TASK TO COMPLETE:
Pick out the lines below that contain the string "scene" and copy them all.

(Animation scripts)
- - - - -
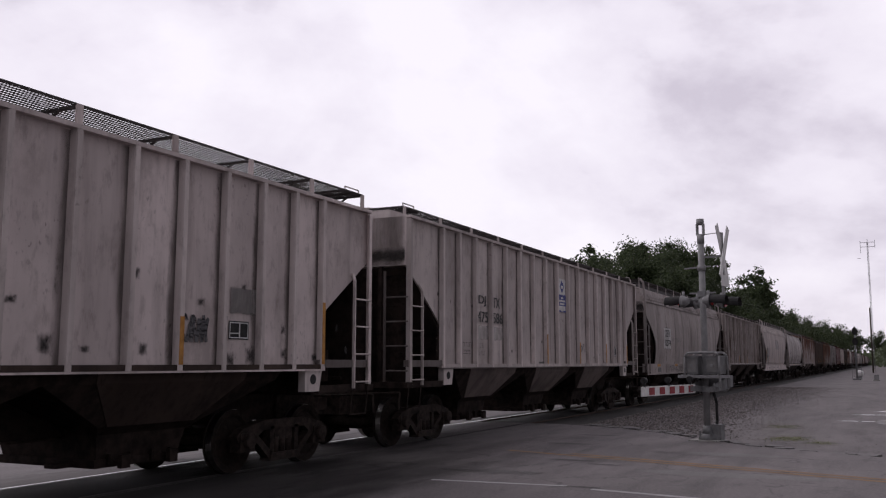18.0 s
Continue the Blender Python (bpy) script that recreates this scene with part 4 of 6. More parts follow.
def sill_reflectors(places, z0=1.40, h=0.09, w=0.55, y=-1.585, ink="orange"):
    def put(car, kind, H):
        for p in places:
            bm = bmesh.new()
            x = -H + 2 * H * p
            box(bm, x, x + w, y - 0.004, y, z0, z0 + h)
            part("reflector", bm, MAT[ink], car, "faded orange reflector strip" if ink == "orange" else "")
    return put


def spray(f0, f1, z0, z1, seed, ink="spray_dark", strokes=8, w=0.05):
    def put(car, kind, H):
        bm = bmesh.new()
        scribble(bm, kind, *span(H, f0, f1), z0, z1, seed, strokes, w)
        tagged(part("spray_paint", bm, MAT[ink], car, "unreadable spray-painted scrawl"), kind="stuff")
    return put


def end_letters(lines, y0=-0.7, y1=-1.2, z=4.07, h=0.12, ink="black", back=None):
    """Small lettering on the upper wall of the rear end."""
    def put(car, kind, H):
        if back:
            bm = bmesh.new()
            bm.faces.new([bm.verts.new((-H - 0.004, a, b)) for a, b in ((y0 + 0.06, z - h * 1.5 * len(lines) + h * 0.2), (y1 - 0.06, z - h * 1.5 * len(lines) + h * 0.2), (y1 - 0.06, z + h * 0.3), (y0 + 0.06, z + h * 0.3))])
            part("end_patch", bm, MAT[back], car)
        for i, line in enumerate(lines):
            me = side_text(line, "rib", 0.0, 1.0, 0.0, 1.0)
            for v in me.vertices:
                v.co = (-H - 0.009, y0 + (y1 - y0) * v.co.x, z - h - 1.5 * h * i + h * v.co.z)
            part("end_lettering", me, MAT[ink], car)
    return put


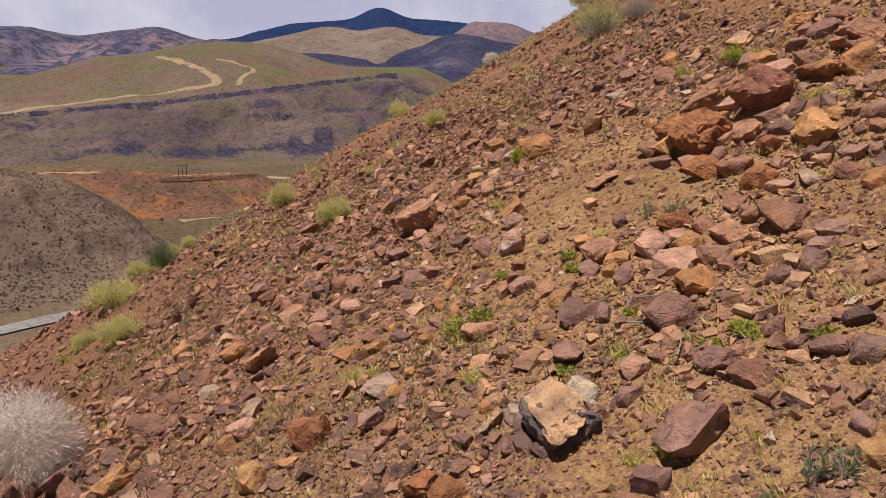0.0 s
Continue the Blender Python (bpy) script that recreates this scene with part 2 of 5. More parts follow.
def stained(name, base, stain, scale, lo, hi):
    """A copy of a rock's look with patches of another colour: rock varnish, lichen."""
    m = rock_material(name, TONES[base], False)
    n, l = m.node_tree.nodes, m.node_tree.links
    b = n["Principled BSDF"]
    r = ramp(n, [(lo, (0, 0, 0)), (hi, (1, 1, 1))])
    l.new(noise_node(n, l, scale, 5, 0.6).outputs[0], r.inputs[0])
    l.new(mix(n, l, r.outputs[0], b.inputs["Base Color"].links[0].from_socket, stain), b.inputs["Base Color"])
    return m


rocks["lichen"] = stained("lichened_rock", "red", (0.5, 0.36, 0.03), 7.0, 0.64, 0.67)


rocks["slab"] = rocks["purple"]
rocks["pinkbig"] = stained("dusted_pink_rock", "pink", (0.58, 0.46, 0.4), 9.0, 0.54, 0.62)


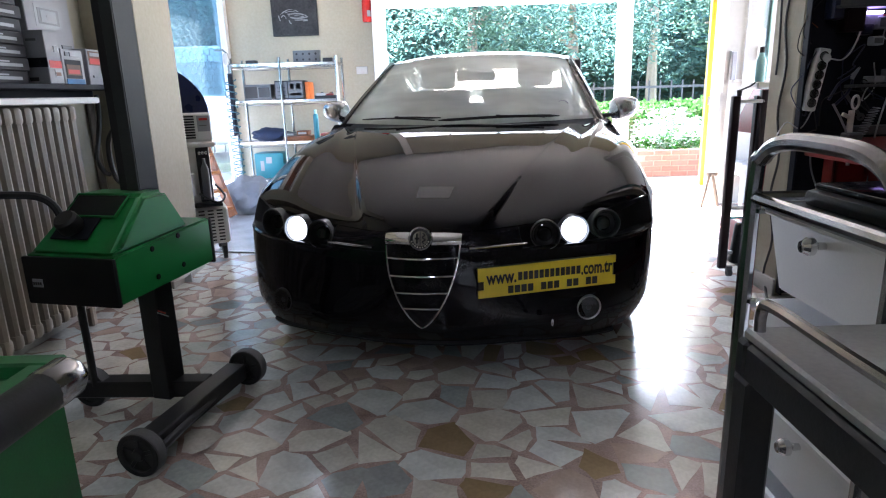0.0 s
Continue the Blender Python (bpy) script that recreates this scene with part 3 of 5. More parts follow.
part("emblem", moved(tube(bmesh.new(), arc([(-0.008, -0.018, 0.004), (-0.015, -0.012, 0.004), (-0.007, -0.004, 0.004), (-0.016, 0.004, 0.004), (-0.008, 0.011, 0.004), (-0.013, 0.017, 0.004)], 5), [0.0014] + [0.0024] * 24 + [0.0018], 6), bm_), INK, badge, "dark wavy band")

# yellow plate with its bars of lettering
pm = pose(0.443, 0.138, 0.419, 90, 0, 22.5) @ pose(0, 0, 0, 0, 0, 0.6)
plate = part("plate", moved(prism(bmesh.new(), [(-0.26, -0.052), (0.26, -0.052), (0.26, -0.02), (0.248, -0.02), (0.248, 0.028), (0.26, 0.028), (0.26, 0.055), (-0.26, 0.055), (-0.26, 0.008), (-0.238, 0.008), (-0.238, -0.024), (-0.26, -0.024)], 0, 0.006), pm),
             PLATEY, car, "yellow plate with black lettering bars", smooth=False)
part("backing", moved(box(-0.258, 0.258, -0.05, 0.053, -0.03, -0.0005, 0.004), pm), BLACK, plate)


def letters(text, x, y, size, m, parent):
    cu = bpy.data.curves.new("lettering", "FONT")
    cu.body, cu.size, cu.extrude = text, size, 0.0006
    cu.offset = 0.0011
    cu.align_x, cu.align_y = "LEFT", "CENTER"
    tmp = bpy.data.objects.new("lettering", cu)
    scene.collection.objects.link(tmp)
    dg = bpy.context.evaluated_depsgraph_get()
    me = bpy.data.meshes.new_from_object(tmp.evaluated_get(dg))
    bpy.data.objects.remove(tmp)
    ob = new("lettering", me)
    me.materials.clear()
    me.materials.append(INK)
    ob.matrix_world = m @ Matrix.Translation((x, y, 0.0068))
    ob.parent = parent
    return ob


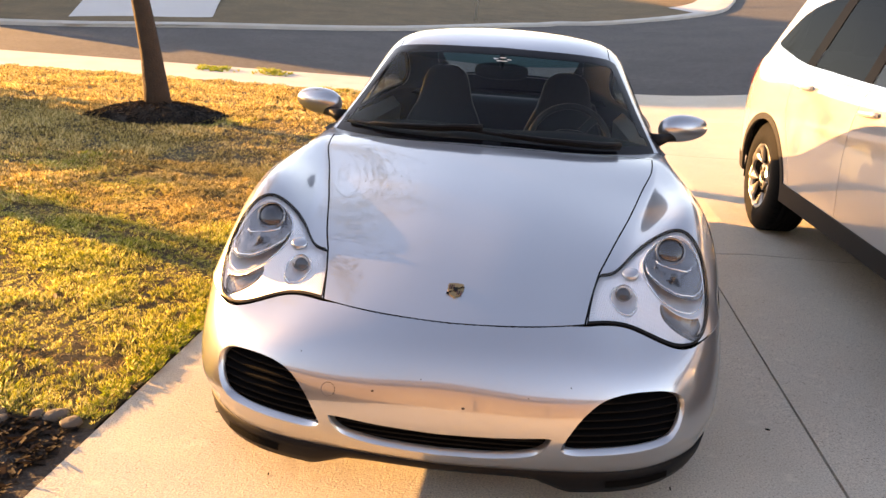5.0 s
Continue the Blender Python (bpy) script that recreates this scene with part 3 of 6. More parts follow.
- - - - -
TASK SOLUTION:
Continue the Blender Python (bpy) script that recreates this scene with part 4 of 6. More parts follow.
Continue the Blender Python (bpy) script that recreates this scene with part 2 of 5. More parts follow.
Continue the Blender Python (bpy) script that recreates this scene with part 3 of 5. More parts follow.
    scene.collection.objects.link(tmp)
Continue the Blender Python (bpy) script that recreates this scene with part 3 of 6. More parts follow.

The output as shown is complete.